- _SET EXERCISE_: Review the listing and copy each line that holds the word "height".

[start]

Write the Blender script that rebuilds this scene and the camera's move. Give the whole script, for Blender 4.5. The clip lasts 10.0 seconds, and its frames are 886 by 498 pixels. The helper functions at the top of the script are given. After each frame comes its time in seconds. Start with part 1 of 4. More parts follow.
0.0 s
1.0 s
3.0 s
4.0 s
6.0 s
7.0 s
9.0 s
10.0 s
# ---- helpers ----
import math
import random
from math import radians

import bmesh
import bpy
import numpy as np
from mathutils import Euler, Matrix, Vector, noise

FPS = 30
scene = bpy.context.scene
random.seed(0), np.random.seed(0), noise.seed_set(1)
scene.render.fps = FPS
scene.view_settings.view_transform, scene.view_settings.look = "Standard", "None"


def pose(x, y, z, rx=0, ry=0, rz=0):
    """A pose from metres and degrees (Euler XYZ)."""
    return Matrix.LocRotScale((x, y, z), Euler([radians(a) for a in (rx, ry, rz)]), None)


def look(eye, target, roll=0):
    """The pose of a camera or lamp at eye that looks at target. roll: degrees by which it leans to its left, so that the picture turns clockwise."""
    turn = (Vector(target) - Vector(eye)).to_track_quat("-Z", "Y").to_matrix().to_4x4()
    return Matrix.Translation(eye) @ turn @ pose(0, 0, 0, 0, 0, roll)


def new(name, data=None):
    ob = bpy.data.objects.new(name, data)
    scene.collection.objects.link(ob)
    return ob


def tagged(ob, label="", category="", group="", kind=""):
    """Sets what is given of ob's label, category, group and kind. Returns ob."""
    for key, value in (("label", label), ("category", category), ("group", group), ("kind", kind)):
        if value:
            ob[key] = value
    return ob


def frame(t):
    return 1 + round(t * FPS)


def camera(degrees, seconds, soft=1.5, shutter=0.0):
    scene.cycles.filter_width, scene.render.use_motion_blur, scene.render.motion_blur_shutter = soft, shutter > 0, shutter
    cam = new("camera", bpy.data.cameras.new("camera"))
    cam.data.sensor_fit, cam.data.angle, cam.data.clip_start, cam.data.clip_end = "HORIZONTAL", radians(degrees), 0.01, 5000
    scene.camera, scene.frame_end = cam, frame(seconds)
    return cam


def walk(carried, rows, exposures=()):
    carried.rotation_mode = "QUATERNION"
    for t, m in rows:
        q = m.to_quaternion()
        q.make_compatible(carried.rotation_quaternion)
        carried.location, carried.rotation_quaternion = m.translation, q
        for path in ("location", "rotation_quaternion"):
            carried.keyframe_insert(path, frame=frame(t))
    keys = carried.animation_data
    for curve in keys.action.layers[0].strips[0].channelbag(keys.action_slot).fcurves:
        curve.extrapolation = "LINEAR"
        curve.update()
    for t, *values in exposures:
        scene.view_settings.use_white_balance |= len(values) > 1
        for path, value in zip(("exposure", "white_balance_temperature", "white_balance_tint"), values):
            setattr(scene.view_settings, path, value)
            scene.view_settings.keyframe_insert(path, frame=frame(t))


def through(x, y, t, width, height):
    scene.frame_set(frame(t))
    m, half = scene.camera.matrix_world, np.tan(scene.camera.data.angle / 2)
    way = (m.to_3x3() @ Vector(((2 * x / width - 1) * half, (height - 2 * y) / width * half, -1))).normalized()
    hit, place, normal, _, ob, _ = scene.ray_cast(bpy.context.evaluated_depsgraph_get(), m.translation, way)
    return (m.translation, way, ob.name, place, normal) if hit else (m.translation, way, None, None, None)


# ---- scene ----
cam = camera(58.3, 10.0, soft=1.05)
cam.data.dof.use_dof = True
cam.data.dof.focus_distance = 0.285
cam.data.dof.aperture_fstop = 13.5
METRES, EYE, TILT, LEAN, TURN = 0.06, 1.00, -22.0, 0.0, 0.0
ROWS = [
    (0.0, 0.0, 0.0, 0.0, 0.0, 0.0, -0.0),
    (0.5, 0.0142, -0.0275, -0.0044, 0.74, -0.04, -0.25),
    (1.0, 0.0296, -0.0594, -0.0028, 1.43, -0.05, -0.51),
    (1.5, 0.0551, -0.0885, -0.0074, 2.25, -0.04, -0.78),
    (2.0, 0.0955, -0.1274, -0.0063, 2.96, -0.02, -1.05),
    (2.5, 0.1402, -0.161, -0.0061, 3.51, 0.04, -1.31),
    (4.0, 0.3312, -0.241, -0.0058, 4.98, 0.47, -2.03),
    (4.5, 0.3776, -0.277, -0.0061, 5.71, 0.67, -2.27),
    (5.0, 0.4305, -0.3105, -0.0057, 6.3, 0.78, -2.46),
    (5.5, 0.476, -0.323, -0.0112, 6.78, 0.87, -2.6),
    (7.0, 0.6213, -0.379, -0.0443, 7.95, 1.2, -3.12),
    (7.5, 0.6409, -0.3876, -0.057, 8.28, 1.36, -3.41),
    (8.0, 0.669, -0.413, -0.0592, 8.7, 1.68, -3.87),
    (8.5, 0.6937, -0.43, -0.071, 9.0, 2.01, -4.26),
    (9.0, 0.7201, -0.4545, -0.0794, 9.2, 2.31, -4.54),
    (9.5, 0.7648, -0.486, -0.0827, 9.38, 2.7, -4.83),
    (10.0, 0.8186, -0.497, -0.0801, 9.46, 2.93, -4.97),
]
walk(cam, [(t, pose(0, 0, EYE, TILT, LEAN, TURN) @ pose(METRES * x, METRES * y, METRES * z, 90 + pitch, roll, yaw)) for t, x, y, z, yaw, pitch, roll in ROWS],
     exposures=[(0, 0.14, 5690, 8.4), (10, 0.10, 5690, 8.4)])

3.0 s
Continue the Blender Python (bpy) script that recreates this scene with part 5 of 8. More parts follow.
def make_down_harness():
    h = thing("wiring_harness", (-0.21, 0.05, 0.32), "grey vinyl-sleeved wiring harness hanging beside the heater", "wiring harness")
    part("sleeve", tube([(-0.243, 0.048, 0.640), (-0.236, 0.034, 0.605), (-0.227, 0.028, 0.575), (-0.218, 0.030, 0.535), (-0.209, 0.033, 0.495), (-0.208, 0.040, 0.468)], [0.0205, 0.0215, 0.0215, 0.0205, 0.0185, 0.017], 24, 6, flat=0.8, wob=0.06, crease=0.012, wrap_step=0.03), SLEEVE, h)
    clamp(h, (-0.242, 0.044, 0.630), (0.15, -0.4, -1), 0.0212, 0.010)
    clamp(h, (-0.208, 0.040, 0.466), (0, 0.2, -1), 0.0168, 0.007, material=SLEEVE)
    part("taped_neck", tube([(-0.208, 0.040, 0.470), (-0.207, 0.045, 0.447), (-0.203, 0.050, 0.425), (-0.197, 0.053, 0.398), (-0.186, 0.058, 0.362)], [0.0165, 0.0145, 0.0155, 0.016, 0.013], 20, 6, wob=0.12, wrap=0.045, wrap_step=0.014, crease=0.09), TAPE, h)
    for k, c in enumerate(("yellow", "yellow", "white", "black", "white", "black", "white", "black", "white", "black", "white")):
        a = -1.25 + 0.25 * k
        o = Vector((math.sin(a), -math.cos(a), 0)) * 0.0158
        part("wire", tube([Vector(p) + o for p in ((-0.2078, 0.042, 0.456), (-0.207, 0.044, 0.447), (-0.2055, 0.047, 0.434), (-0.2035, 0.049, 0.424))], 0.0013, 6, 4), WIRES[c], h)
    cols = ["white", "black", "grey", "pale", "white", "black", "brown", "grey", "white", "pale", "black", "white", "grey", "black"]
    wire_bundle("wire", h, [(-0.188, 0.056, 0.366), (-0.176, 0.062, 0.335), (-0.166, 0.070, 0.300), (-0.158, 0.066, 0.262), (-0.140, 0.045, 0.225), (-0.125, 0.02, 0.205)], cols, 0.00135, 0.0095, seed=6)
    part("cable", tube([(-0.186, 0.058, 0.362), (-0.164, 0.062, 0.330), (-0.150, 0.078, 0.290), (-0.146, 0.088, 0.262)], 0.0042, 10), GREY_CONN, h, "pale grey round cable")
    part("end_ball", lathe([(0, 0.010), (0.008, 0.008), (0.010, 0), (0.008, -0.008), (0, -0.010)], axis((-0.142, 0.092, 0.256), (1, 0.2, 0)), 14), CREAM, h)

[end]

- _OUTPUT OF THE TASK_:
def through(x, y, t, width, height):
    way = (m.to_3x3() @ Vector(((2 * x / width - 1) * half, (height - 2 * y) / width * half, -1))).normalized()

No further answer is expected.